Я помню, как у нас в классе учитель по математике пытался индивидуально работать с более сильными учениками, задавая им персонально более трудные задачи. Один из учеников, совершенно неспособный решать не только эти задачи, но и более легкие, тем не менее, вел себя амбициозно и, что есть силы, пытался, как говорят, пустить пыль в глаза.

Когда я приходил на занятия, он спрашивал меня, решил ли я задачу? Я отвечал утвердительно. Тогда он просил показать решение задачи, убеждая меня, что его не будет в числе тех, кто заявит учителю, что решил задачу. Я давал ему посмотреть решение задачи, поясняя ход решения, или отдельные места. Когда приходил учитель и спрашивал, кто решил задачу дома, он первым моментально поднимал руку. И так было каждый раз.

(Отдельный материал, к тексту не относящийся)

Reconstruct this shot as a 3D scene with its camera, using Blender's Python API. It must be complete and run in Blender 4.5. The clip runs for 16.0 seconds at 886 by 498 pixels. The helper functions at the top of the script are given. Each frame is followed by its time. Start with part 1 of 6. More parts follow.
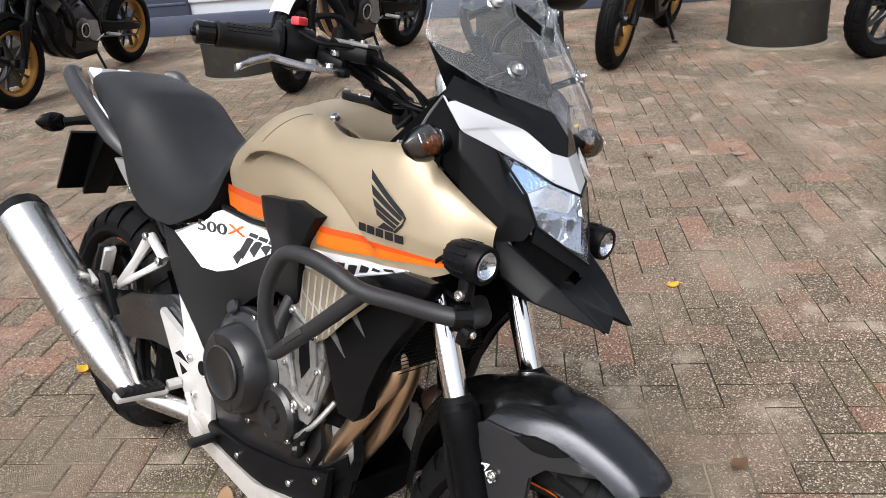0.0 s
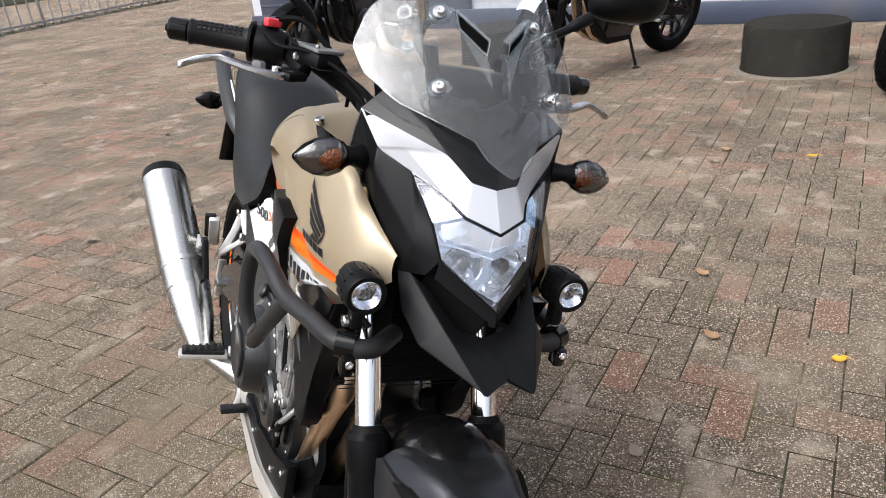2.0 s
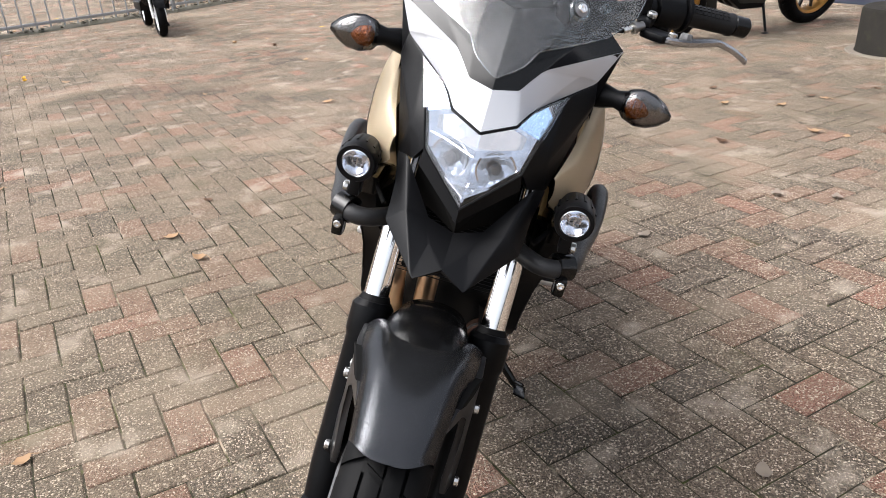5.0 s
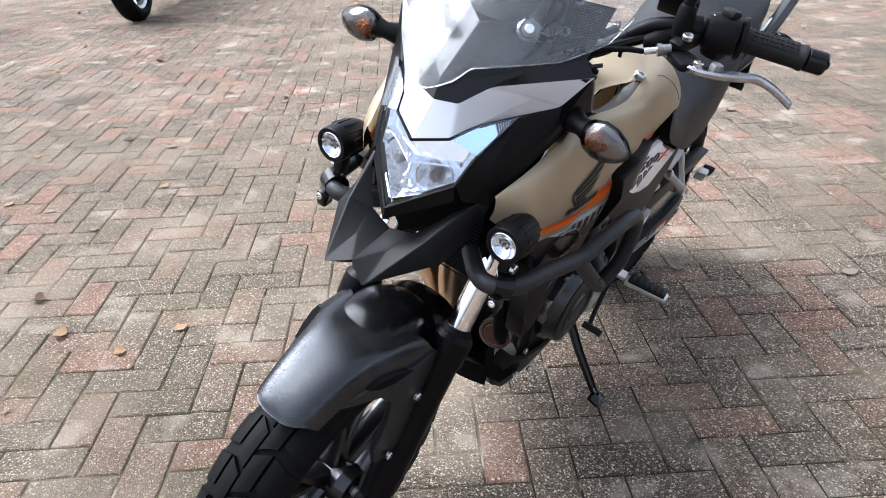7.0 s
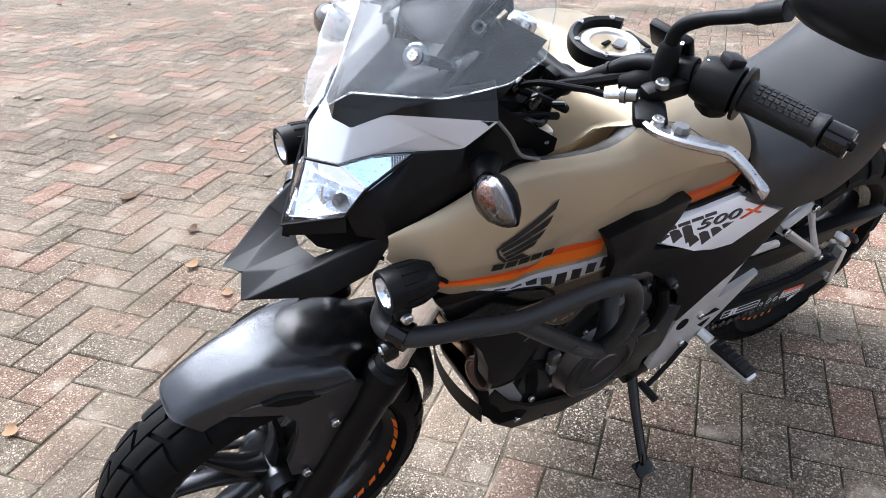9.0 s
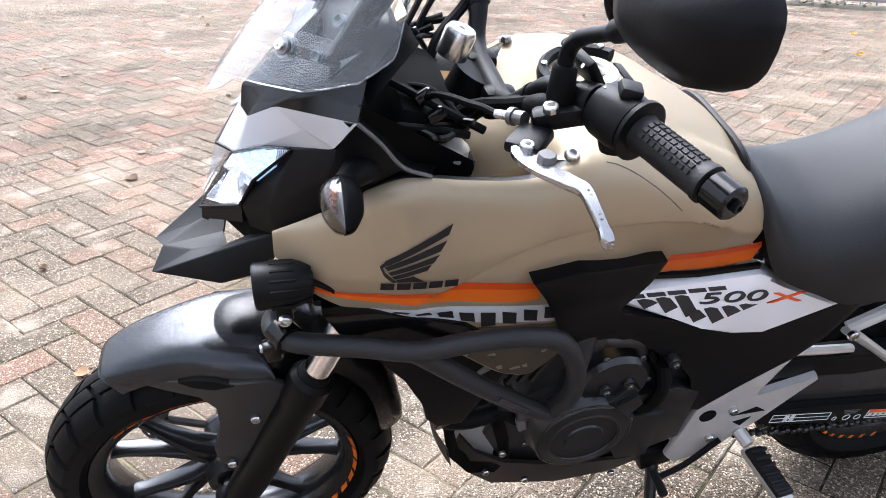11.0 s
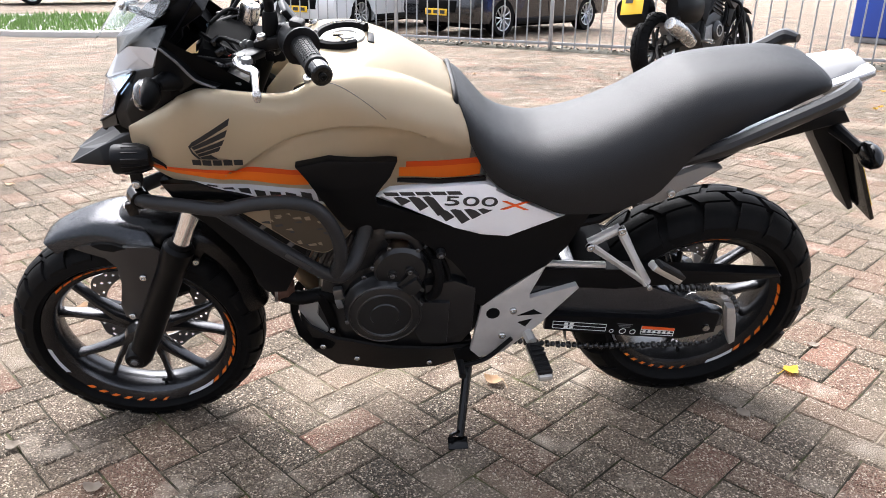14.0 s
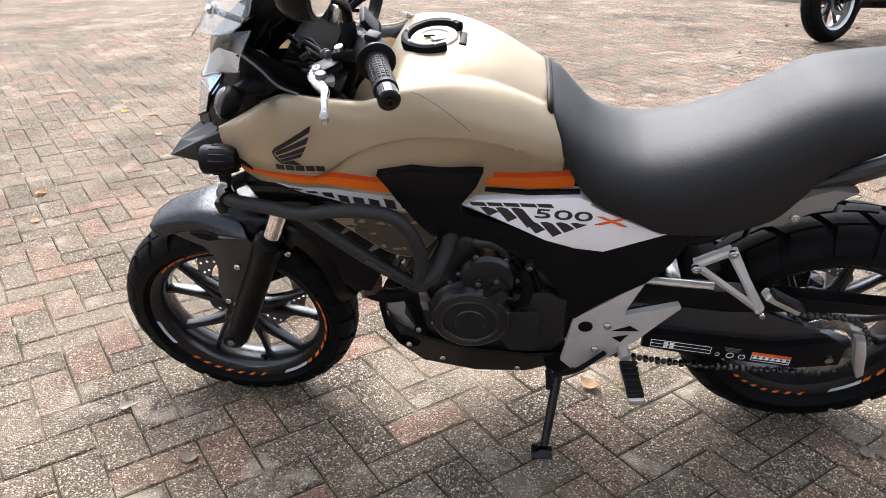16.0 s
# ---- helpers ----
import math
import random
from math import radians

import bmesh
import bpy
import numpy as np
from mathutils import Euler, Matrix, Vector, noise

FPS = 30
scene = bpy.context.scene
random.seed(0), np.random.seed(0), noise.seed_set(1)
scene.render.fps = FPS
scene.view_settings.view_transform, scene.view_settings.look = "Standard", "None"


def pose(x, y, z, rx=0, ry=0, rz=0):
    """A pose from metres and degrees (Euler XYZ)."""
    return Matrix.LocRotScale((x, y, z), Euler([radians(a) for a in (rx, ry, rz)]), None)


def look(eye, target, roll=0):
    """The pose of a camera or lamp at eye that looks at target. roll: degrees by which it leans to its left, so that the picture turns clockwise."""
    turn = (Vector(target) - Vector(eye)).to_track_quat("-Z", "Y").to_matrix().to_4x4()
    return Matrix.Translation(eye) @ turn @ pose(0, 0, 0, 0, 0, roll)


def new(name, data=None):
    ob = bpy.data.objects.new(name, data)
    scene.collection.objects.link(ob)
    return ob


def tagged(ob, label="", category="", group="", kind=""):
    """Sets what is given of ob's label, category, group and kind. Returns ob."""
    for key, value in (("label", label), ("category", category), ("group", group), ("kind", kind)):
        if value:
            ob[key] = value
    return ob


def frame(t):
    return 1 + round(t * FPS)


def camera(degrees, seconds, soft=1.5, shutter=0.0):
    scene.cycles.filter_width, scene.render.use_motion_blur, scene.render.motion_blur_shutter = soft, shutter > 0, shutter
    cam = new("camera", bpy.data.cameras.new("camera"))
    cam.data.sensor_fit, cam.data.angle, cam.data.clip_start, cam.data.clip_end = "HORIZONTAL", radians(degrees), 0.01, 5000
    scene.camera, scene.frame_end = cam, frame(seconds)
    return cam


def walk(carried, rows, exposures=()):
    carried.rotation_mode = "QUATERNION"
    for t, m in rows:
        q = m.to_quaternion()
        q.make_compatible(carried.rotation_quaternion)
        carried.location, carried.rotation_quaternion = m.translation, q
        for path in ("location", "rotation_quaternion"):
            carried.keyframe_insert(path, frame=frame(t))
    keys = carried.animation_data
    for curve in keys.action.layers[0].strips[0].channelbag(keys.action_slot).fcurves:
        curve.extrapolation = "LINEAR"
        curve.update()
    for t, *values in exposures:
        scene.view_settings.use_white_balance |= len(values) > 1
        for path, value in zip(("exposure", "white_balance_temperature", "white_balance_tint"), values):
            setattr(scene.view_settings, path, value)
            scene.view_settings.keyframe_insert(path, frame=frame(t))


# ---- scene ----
cam = camera(61.4, 16.0, soft=0.9)
PATH = [
    (0, (1.994, -0.469, 1.35), (0.611, 0.675, 0.467), -5.4),
    (0.5, (2.031, -0.349, 1.349), (0.532, 0.637, 0.467), -6.0),
    (1, (2.119, -0.204, 1.348), (0.516, 0.609, 0.471), -6.4),
    (1.5, (2.177, -0.105, 1.342), (0.494, 0.551, 0.483), -6.5),
    (2, (2.177, 0.019, 1.305), (0.424, 0.525, 0.486), -6.2),
    (2.5, (2.187, 0.129, 1.251), (0.376, 0.496, 0.487), -5.8),
    (3, (2.227, 0.196, 1.199), (0.369, 0.405, 0.488), -5.5),
    (3.5, (2.278, 0.274, 1.167), (0.401, 0.302, 0.474), -5.0),
    (4, (2.305, 0.356, 1.158), (0.445, 0.215, 0.438), -4.6),
    (4.2, (2.319, 0.382, 1.162), (0.47, 0.183, 0.425), -4.4),
    (6.3, (2.106, 0.838, 1.216), (0.602, -0.102, 0.292), -2.5),
    (6.5, (2.087, 0.892, 1.222), (0.63, -0.123, 0.302), -2.3),
    (7, (2.044, 0.979, 1.239), (0.689, -0.174, 0.325), -1.8),
    (7.5, (1.934, 1.026, 1.221), (0.695, -0.25, 0.306), -1.6),
    (8, (1.81, 1.076, 1.237), (0.701, -0.308, 0.313), -1.3),
    (8.5, (1.713, 1.106, 1.25), (0.76, -0.376, 0.305), -1.1),
    (9, (1.59, 1.167, 1.258), (0.787, -0.388, 0.29), -0.8),
    (9.2, (1.542, 1.192, 1.264), (0.798, -0.387, 0.286), -0.4),
    (11.3, (1.141, 1.281, 1.17), (0.918, -0.525, 0.338), 2.0),
    (11.5, (1.087, 1.321, 1.144), (0.907, -0.503, 0.343), 2.3),
    (12, (0.977, 1.396, 1.1), (0.857, -0.451, 0.342), 2.5),
    (12.5, (0.926, 1.466, 1.081), (0.833, -0.395, 0.355), 2.3),
    (13, (0.891, 1.666, 1.097), (0.802, -0.206, 0.398), 1.7),
    (13.5, (0.826, 1.771, 1.119), (0.745, -0.103, 0.423), 1.1),
    (14, (0.735, 1.861, 1.123), (0.663, -0.01, 0.421), 0.8),
    (14.5, (0.653, 1.956, 1.133), (0.621, 0.087, 0.42), 0.5),
    (15, (0.603, 2.011, 1.174), (0.64, 0.153, 0.433), 0.4),
    (15.5, (0.602, 1.898, 1.209), (0.759, 0.068, 0.417), 0.2),
    (16, (0.629, 1.733, 1.23), (0.927, -0.052, 0.38), -0.1),
]
walk(cam, [(t, look(eye, target, roll)) for t, eye, target, roll in PATH], exposures=[(0, 1.1, 6250, 11), (3, 1.15, 6150, 11), (4, 1.31, 6480, 12), (7, 1.72, 5650, 10), (9, 1.92, 5680, 10.5), (11.5, 2.19, 5800, 12.5), (14, 2.04, 6080, 12.5), (16, 1.9, 6080, 12)])

# ---- daylight: a bright overcast sky, brightest over the open side of the yard ----
SUN_DIR = Vector((0.2, -0.52, 0.83)).normalized()
world = bpy.data.worlds.new("sky")
scene.world = world
world.use_nodes = True
wn = world.node_tree.nodes
sky = wn.new("ShaderNodeTexSky")
sky.sky_type, sky.sun_disc = "NISHITA", False
sky.sun_elevation = math.asin(SUN_DIR.z)
sky.sun_rotation = math.atan2(SUN_DIR.x, SUN_DIR.y)
sky.air_density, sky.dust_density, sky.ozone_density = 1.0, 6.0, 1.0
soft = wn.new("ShaderNodeHueSaturation")
soft.inputs["Saturation"].default_value = 0.3
wn["Background"].inputs["Strength"].default_value = 0.13
world.node_tree.links.new(sky.outputs[0], soft.inputs["Color"])
world.node_tree.links.new(soft.outputs[0], wn["Background"].inputs["Color"])
sun = new("sun", bpy.data.lights.new("sun", "SUN"))
sun.data.energy, sun.data.angle, sun.data.color = 1.75, radians(54), (1.0, 0.96, 0.9)
sun.matrix_world = look(SUN_DIR * 30, (0, 0, 0))


# ---- materials ----
def material(name, color, rough=0.5, metal=0.0, grain=0.0, scale=60.0, vary=0.15, bump=0.0, coat=0.0, dirt=0.0, dirt_color=(0.16, 0.13, 0.1), spec=0.5, patchy=0.04):
    """A surface with fine grain, broad unevenness and some dirt."""
    m = bpy.data.materials.new(name)
    m.use_nodes = True
    t = m.node_tree
    b = t.nodes["Principled BSDF"]
    b.inputs["Roughness"].default_value, b.inputs["Metallic"].default_value = rough, metal
    b.inputs["Specular IOR Level"].default_value = spec
    b.inputs["Coat Weight"].default_value, b.inputs["Coat Roughness"].default_value = coat, 0.08
    co = t.nodes.new("ShaderNodeTexCoord")

    def noise_node(s, detail=4.0):
        n = t.nodes.new("ShaderNodeTexNoise")
        n.inputs["Scale"].default_value, n.inputs["Detail"].default_value = s, detail
        t.links.new(co.outputs["Object"], n.inputs["Vector"])
        return n
    broad, fine = noise_node(scale * 0.12), noise_node(scale)
    mix = t.nodes.new("ShaderNodeMix")
    mix.data_type = "RGBA"
    mix.inputs["A"].default_value = (*[c * (1 - vary) for c in color], 1)
    mix.inputs["B"].default_value = (*[min(1, c * (1 + vary)) for c in color], 1)
    t.links.new(broad.outputs["Fac"], mix.inputs["Factor"])
    out = mix.outputs["Result"]
    if dirt:
        ramp = t.nodes.new("ShaderNodeMapRange")
        ramp.inputs["From Min"].default_value, ramp.inputs["From Max"].default_value = 0.52, 0.75
        ramp.inputs["To Max"].default_value = dirt
        t.links.new(noise_node(scale * 0.3, 8).outputs["Fac"], ramp.inputs["Value"])
        d = t.nodes.new("ShaderNodeMix")
        d.data_type = "RGBA"
        d.inputs["B"].default_value = (*dirt_color, 1)
        t.links.new(ramp.outputs["Result"], d.inputs["Factor"])
        t.links.new(out, d.inputs["A"])
        out = d.outputs["Result"]
    t.links.new(out, b.inputs["Base Color"])
    r = t.nodes.new("ShaderNodeMapRange")
    r.inputs["To Min"].default_value, r.inputs["To Max"].default_value = max(0.02, rough - patchy), min(1, rough + patchy)
    t.links.new(fine.outputs["Fac"], r.inputs["Value"])
    t.links.new(r.outputs["Result"], b.inputs["Roughness"])
    if bump:
        bp = t.nodes.new("ShaderNodeBump")
        bp.inputs["Strength"].default_value, bp.inputs["Distance"].default_value = bump, 0.002
        t.links.new(fine.outputs["Fac"], bp.inputs["Height"])
        t.links.new(bp.outputs["Normal"], b.inputs["Normal"])
    return m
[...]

Тогда я называл все это инстинктом казаться умным. Но потом я понял, что это сложнее, чем то, что я себе представлял. А само поведение человека является следствием переплетения различных примитивных инстинктов. И на самом деле человек не властен управлять своими инстинктами. Скорее наоборот: они управляют человеком, создавая иллюзию самостоятельности.

В большинстве случаев инстинкты определяют поведение человека в разных ситуациях, заставляя его совершать одни и те же ошибки; принимать решения, которые сам человек не в состоянии даже разумно объяснить. Мы как бы являемся (каждый из нас) частным решением какой-то одной заданной задачи с жестко наложенными на нас уже при рождении начальными и граничными условиями, которые на всю оставшуюся жизнь определят мотивы нашего поведения и, как следствие из них, наши поступки.

Человек рождается, и с момента, когда он начинает мыслить, как ему кажется самостоятельно, возникает один и тот же вопрос о смысле жизни и о состоянии, в которое человек погружается после смерти. И стоя у края могилы, человек констатирует, что еще более не в состоянии ответить на этот вопрос, чем в начале жизни. Он не продвинулся за всю свою жизнь ни на один сантиметр в ответе на эти вопросы.

Бывшие в молодости еще сильными, инстинкты теперь увяли, и стало ясно, что все в жизни какая-то игра, какой-то круговорот и фантасмагория, и не более. Возникает знакомое с детства состояние приближающейся смерти. По-прежнему не поддается описанию этот комплекс ощущений, который накатывается на всего тебя. У некоторых это состояние порождает фантазии и веру в жизнь после смерти. И это является следствием того, что человеку трудно свыкнуться с любыми формами бытия без его личного присутствия.

Я почему-то вспомнил еще одного соученика. В школе он не мог решить задачу в один вопрос и мучился, сердясь, что условия задачи сформулированы неясно. Я встретил его через много лет после окончания школы. Разговорились. Он стал управляющим большого объединения. Пожаловался мне, что хотел заняться наукой – сопроматом, но вот жизнь засосала. Теперь к науке он, скорее всего, не вернется.

Мне стало, искренне, его жаль, как и саму науку. Я всех и все жалею, включая неодушевленные предметы. Мы пожали друг другу руки и расстались. На прощание он предложил мне не стесняться, если что надо и обращаться к нему. Я шел и размышлял о честолюбии и инстинктах человека, пытаясь во всем этом разобраться.